July 18, 2005

Hayes Follow-Up

As promised, Stephen Hayes is supplementing his important essay from last week (co-written with Thomas Joscelyn) on the substantial and longstanding links between Saddam Hussein's Iraq and Al Qaeda. Today's article wonders aloud why The DIA and CIA Go MIA.

One of the enduring mysteries of the Iraq-al Qaeda connection is why reporters have shown so little interest in covering it. The secret relationship between America's two most dangerous enemies and the results of their collaboration would seem to have many of the elements journalists look for in a potential story. And for many reporters at mainstream news outlets such as ABC News, Newsweek, and the Associated Press it was a familiar story. Journalists throughout the 1990s covered the Iraq-al Qaeda relationship with some regularity.
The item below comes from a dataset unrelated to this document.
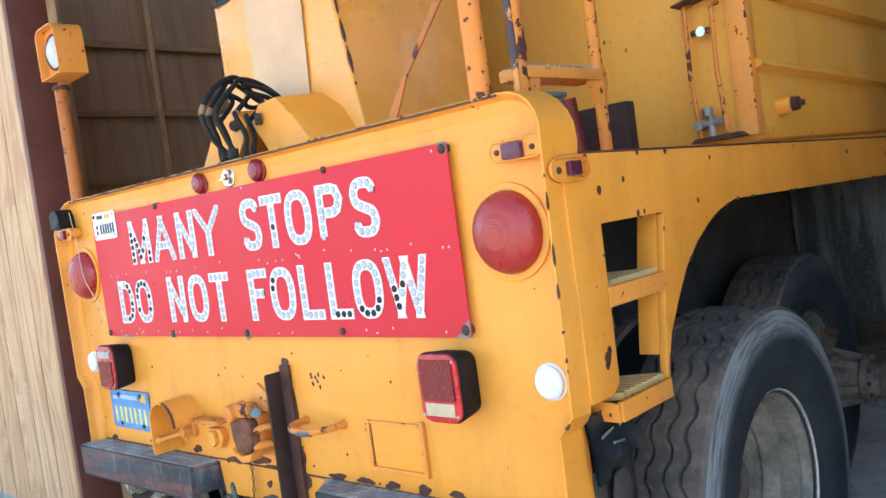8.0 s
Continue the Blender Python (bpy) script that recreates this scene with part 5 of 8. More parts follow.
part("valve_block", Geo().box(-1.13, -1.035, 0.96, 1.08, 1.92, 2.09).cyl((-1.085, 0.955, 1.90), (-1.085, 0.955, 2.10), 0.03, 12).box(-1.145, -1.03, 0.95, 1.07, 1.99, 2.005), m_redmachine, pump, "grimy red valve block", 0.006)
for i in range(4):
    part("pump_bolt", Geo().cyl((-1.12 + 0.028 * i, 0.965, 2.10), (-1.12 + 0.028 * i, 0.965, 2.125 + 0.012 * (i % 2)), 0.010, 6), m_bolt, pump)
    part("pump_bolt", Geo().cyl((-1.015 + 0.035 * i, 0.935, 2.20), (-1.015 + 0.035 * i, 0.935, 2.225), 0.009, 6), m_bolt, pump)
part("pump_pipe", Geo().tube(smooth_path([(-1.10, 0.95, 1.93), (-1.13, 0.93, 1.88), (-1.19, 0.93, 1.87), (-1.26, 0.95, 1.87)], 4), 0.017, 8).tube([(-1.05, 1.0, 1.93), (-1.04, 1.02, 1.57)], 0.03, 10), m_rustbar, pump, "dark oily pipe")
part("pressure_gauge", Geo().lathe([(0, 0.034), (0.004, 0.037), (0.020, 0.037), (0.024, 0.031)], (-0.965, 0.945, 2.262), (-0.86, -0.45, 0.15), 22).cyl((-0.958, 0.945, 2.19), (-0.962, 0.945, 2.23), 0.009, 8), m_alu, pump, "steel pressure gauge")
part("belt_housing", Geo().box(-0.62, -0.27, 1.10, 1.30, 1.57, 2.10).cyl((-0.45, 1.09, 2.08), (-0.45, 1.30, 2.08), 0.16, 24), m_black, truck, "black belt housing behind the pulley", 0.02)
part("engine_head", Geo().box(-0.40, -0.15, 1.15, 1.35, 2.44, 2.56).box(-0.30, -0.20, 1.12, 1.3, 2.33, 2.44), m_rust, truck, "rusty block above the pulley", 0.01)
part("filter_bowl", Geo().lathe([(0, 0.035), (0.02, 0.05), (0.10, 0.052), (0.18, 0.05), (0.19, 0.058), (0.21, 0.058), (0.22, 0.03)], (-1.13, 0.92, 1.60), (0, 0, 1), 24), m_redmachine, truck, "dull red filter bowl")
part("green_elbow", Geo().lathe([(0, 0.035), (0.04, 0.042), (0.06, 0.04)], (-1.10, 0.84, 1.60), (0, 0, 1), 16).tube(smooth_path([(-1.10, 0.84, 1.63), (-1.09, 0.80, 1.56), (-1.04, 0.72, 1.545), (-0.93, 0.64, 1.56), (-0.86, 0.6, 1.575)], 4), 0.033, 12), plain("grey_green_pipe", (0.20, 0.24, 0.21), 0.6, 0.0, 0.4), truck, "grey-green pipe elbow")
part("drain_hose", Geo().tube(smooth_path([(-1.13, 0.80, 1.66), (-1.20, 0.82, 1.58), (-1.236, 0.84, 1.50), (-1.24, 0.86, 1.42)], 4), 0.006, 6).tube([(-1.237, 0.87, 1.55), (-1.24, 0.83, 1.40)], 0.014, 8), m_rubber, truck, "thin drain hose over the fender")

def flap_material():
    """Black plate with pale dust run down in streaks."""
    n = Nodes("dust_streaked_plate")
    c = n.mix(n.ramp(n.noise(14, 6, 0.6, (1, 1, 0.12)), 0.45, 0.7), (0.030, 0.032, 0.034), (0.150, 0.150, 0.14))
    c = n.mix(n.ramp(n.noise(50, 5), 0.5, 0.75, 0, 0.4), c, (0.17, 0.165, 0.15))
    return n.done(c, 0.9)


m_dustflap = flap_material()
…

By early 1999, ABC News was running stories describing the "long relationship" between the Iraqi regime and al Qaeda. The Associated Press reported that the Iraqi regime had extended to bin Laden an offer of safehaven in Baghdad. The wire service was apparently so sure of its information that attribution was deemed unnecessary.

Among the many reasons journalists today don't seem particularly interested in covering the Iraq-al Qaeda connection, three stand out. First, the mainstream press long ago settled on a storyline to describe the case for the Iraq War: the Bush administration lied, or at least exaggerated, to take us to war. Second, the Bush administration is doing little to encourage journalists to write a corrective. Third, intelligence sources, as the DIA example makes clear, have no interest in setting the story straight.

The agenda of the media is at least familiar, if inexcusable. But the disinterest of the intelligence community in digging for answers which might potentially refute their earlier assessments is indeed frightening. It sounds like the same kind of groupthink, bureaucratic inertia and careerism in the intelligence community that was criticized by the 9/11 Commission.